▶ REQUIRED TASK: Repeat the records below exactly, from the first line through the line containing "rnd = random.Random(4)", and leave out any pictures.

── PROVIDED RECORDS

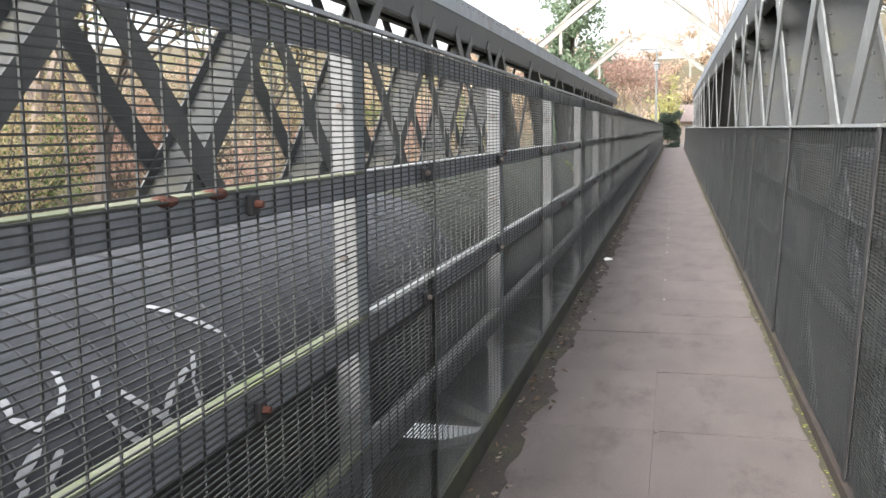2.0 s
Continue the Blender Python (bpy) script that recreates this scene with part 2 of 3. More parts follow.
def single(name, bm, material, label, category, group="", kind="", smooth=False, at=None):
    ob = new(name, mesh_of(bm, name, material, smooth))
    if at:
        ob.location = at
    return tagged(ob, label, category, group, kind)


B = bmesh.new
from_data = bpy.data.meshes.new


def soup(name, verts, faces, material):
    me = from_data(name)
    me.from_pydata(verts, [], faces)
    me.materials.append(material)
    return me


# ---- plan ----
X_MESH = -0.775                     # wire face beside the pipe
X_RMESH = 0.60                      # wire face on the other side, at half height
X_RFOOT, LEAN = 0.555, 3.0          # its foot, and degrees by which it leans out
DECK_L, DECK_R = -0.715, 0.53
Y_START, Y_END = 2.0, 65.0
BAY, BAY0 = 1.83, 8.68              # posts behind the wire
L_TOP, R_TOP = 1.53, 1.29
PANEL, PANEL0 = 2.462, 3.205
RPANEL, RPANEL0 = 2.47, 3.88
X_LT, X_RT = -2.585, 0.80           # middle planes of the two trusses
TW = 0.27                           # width of a truss
CH0, CH1 = 2.31, 2.78               # chord, under and upper side
T0, T1 = 1.2, 43.8                  # truss ends
rnd = random.Random(4)


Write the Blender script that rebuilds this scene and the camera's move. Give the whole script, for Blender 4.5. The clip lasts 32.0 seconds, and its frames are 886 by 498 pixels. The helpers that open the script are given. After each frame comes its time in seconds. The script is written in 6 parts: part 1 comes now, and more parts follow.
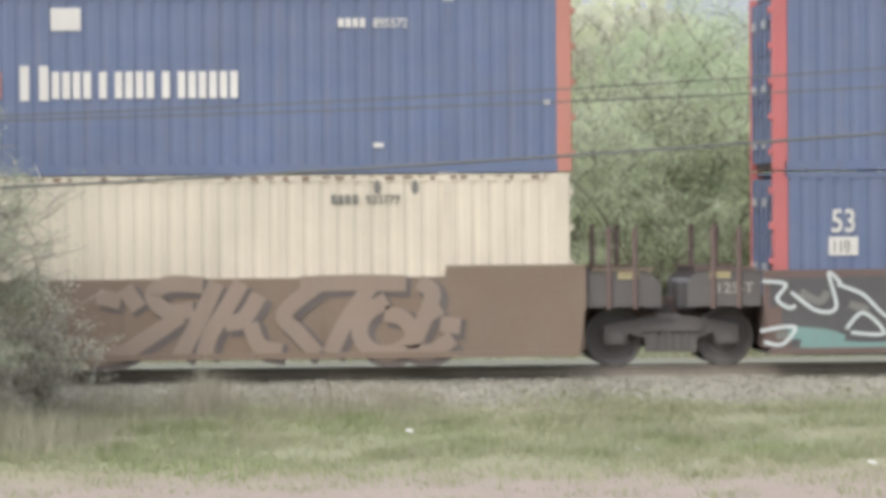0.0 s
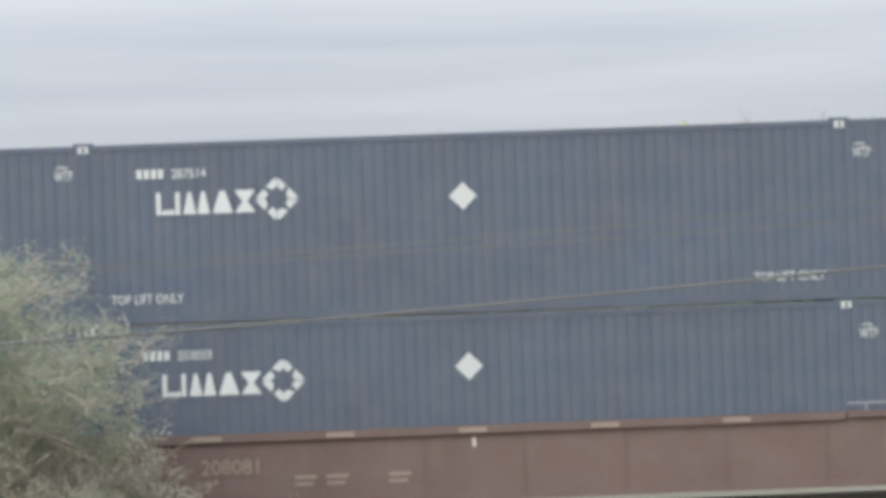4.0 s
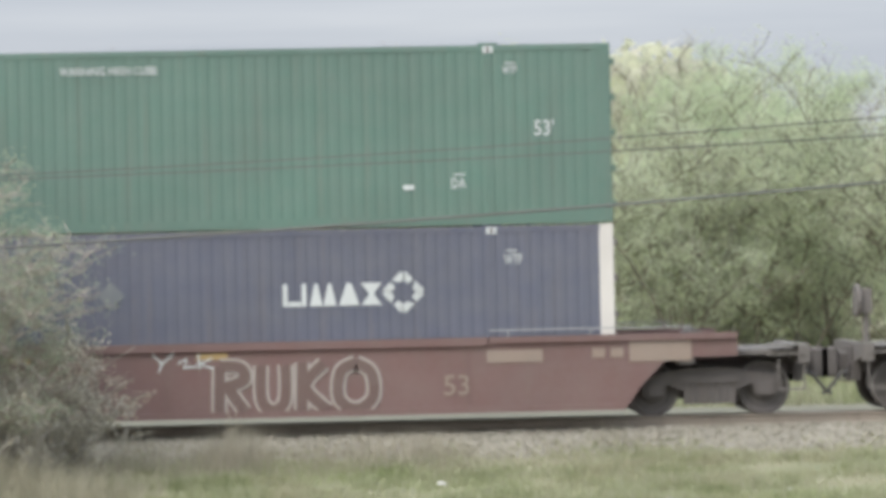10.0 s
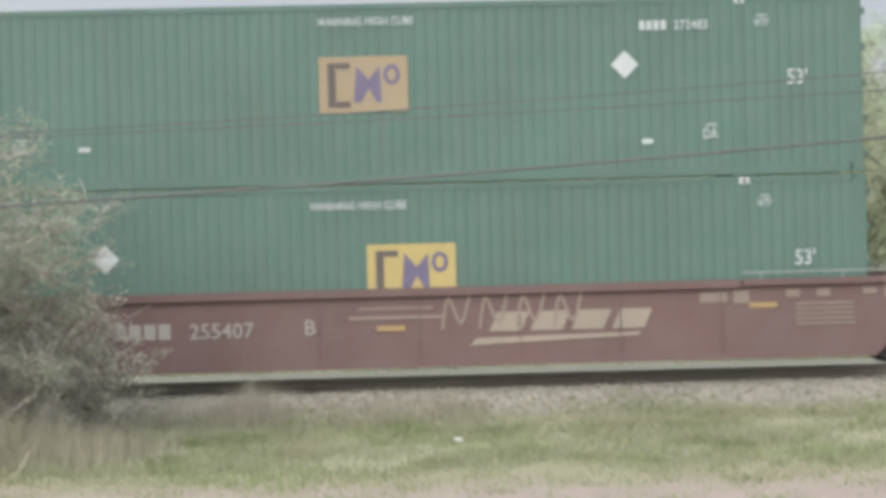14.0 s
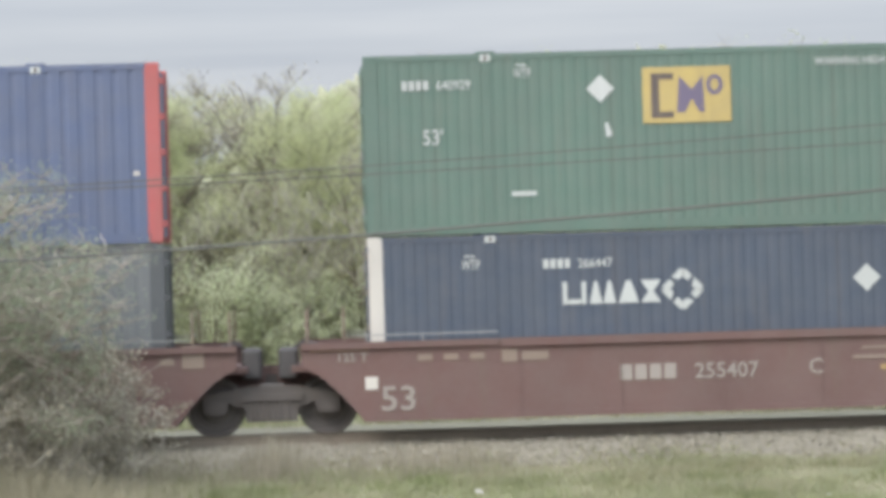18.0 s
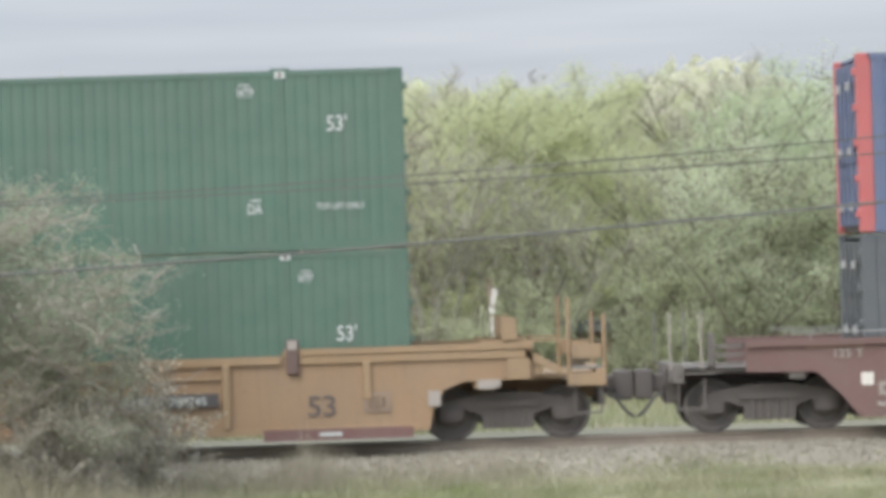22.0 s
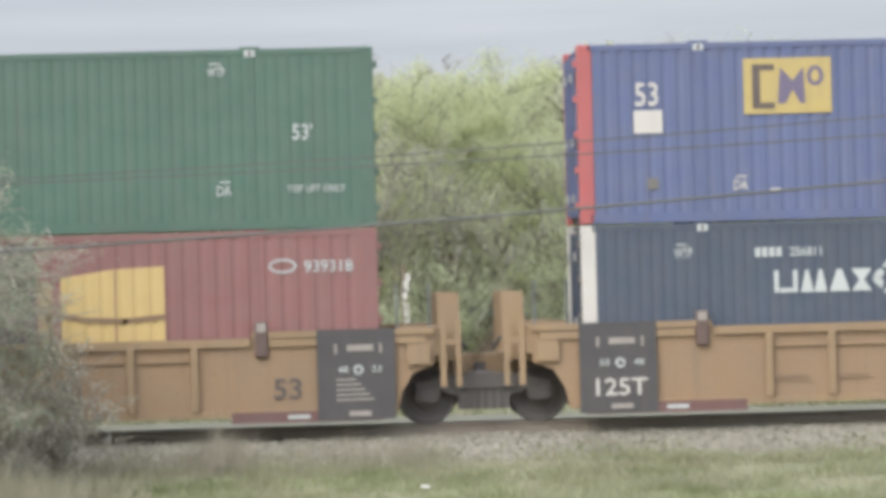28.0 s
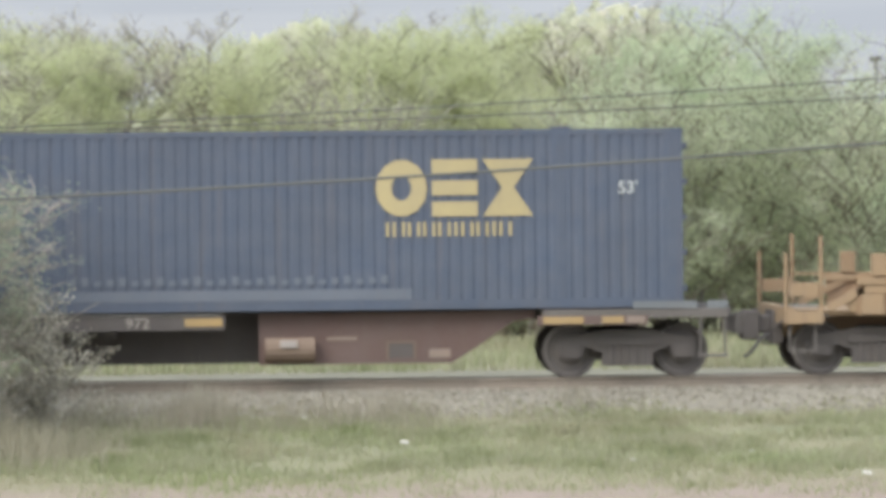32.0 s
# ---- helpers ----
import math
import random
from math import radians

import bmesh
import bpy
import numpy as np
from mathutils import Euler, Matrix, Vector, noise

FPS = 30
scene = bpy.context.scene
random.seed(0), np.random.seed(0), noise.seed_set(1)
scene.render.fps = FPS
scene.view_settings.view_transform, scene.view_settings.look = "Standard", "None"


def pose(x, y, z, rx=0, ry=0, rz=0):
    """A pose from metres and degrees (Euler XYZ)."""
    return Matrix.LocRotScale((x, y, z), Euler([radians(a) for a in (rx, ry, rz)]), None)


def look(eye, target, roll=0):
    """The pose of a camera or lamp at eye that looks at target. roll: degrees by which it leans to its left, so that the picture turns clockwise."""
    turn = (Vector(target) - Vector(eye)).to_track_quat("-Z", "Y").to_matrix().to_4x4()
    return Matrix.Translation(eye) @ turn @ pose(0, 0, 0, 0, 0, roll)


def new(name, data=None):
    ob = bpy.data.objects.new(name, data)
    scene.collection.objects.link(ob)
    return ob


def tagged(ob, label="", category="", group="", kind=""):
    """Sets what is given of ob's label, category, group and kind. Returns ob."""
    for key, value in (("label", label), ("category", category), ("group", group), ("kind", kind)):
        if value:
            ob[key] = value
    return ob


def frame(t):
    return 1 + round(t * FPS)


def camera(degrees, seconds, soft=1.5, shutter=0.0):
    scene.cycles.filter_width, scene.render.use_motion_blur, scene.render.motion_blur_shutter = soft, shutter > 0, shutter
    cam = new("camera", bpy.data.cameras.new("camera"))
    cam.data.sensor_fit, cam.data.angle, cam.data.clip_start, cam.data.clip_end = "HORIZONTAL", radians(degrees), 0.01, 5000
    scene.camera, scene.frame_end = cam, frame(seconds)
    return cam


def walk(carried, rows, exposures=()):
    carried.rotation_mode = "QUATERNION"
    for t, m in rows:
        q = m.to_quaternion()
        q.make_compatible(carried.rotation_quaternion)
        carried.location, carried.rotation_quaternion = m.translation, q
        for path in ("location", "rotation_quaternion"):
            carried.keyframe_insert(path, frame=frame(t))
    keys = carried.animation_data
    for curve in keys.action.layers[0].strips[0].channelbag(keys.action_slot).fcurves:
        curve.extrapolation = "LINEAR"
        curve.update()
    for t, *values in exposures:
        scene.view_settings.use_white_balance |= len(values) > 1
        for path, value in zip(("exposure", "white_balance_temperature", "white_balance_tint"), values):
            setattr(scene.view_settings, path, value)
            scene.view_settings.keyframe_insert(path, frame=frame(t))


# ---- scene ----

────

▶ EXERCISE RESPONSE:
2.0 s
Continue the Blender Python (bpy) script that recreates this scene with part 2 of 3. More parts follow.
def single(name, bm, material, label, category, group="", kind="", smooth=False, at=None):
    ob = new(name, mesh_of(bm, name, material, smooth))
    if at:
        ob.location = at
    return tagged(ob, label, category, group, kind)


B = bmesh.new
from_data = bpy.data.meshes.new


def soup(name, verts, faces, material):
    me = from_data(name)
    me.from_pydata(verts, [], faces)
    me.materials.append(material)
    return me


# ---- plan ----
X_MESH = -0.775                     # wire face beside the pipe
X_RMESH = 0.60                      # wire face on the other side, at half height
X_RFOOT, LEAN = 0.555, 3.0          # its foot, and degrees by which it leans out
DECK_L, DECK_R = -0.715, 0.53
Y_START, Y_END = 2.0, 65.0
BAY, BAY0 = 1.83, 8.68              # posts behind the wire
L_TOP, R_TOP = 1.53, 1.29
PANEL, PANEL0 = 2.462, 3.205
RPANEL, RPANEL0 = 2.47, 3.88
X_LT, X_RT = -2.585, 0.80           # middle planes of the two trusses
TW = 0.27                           # width of a truss
CH0, CH1 = 2.31, 2.78               # chord, under and upper side
T0, T1 = 1.2, 43.8                  # truss ends
rnd = random.Random(4)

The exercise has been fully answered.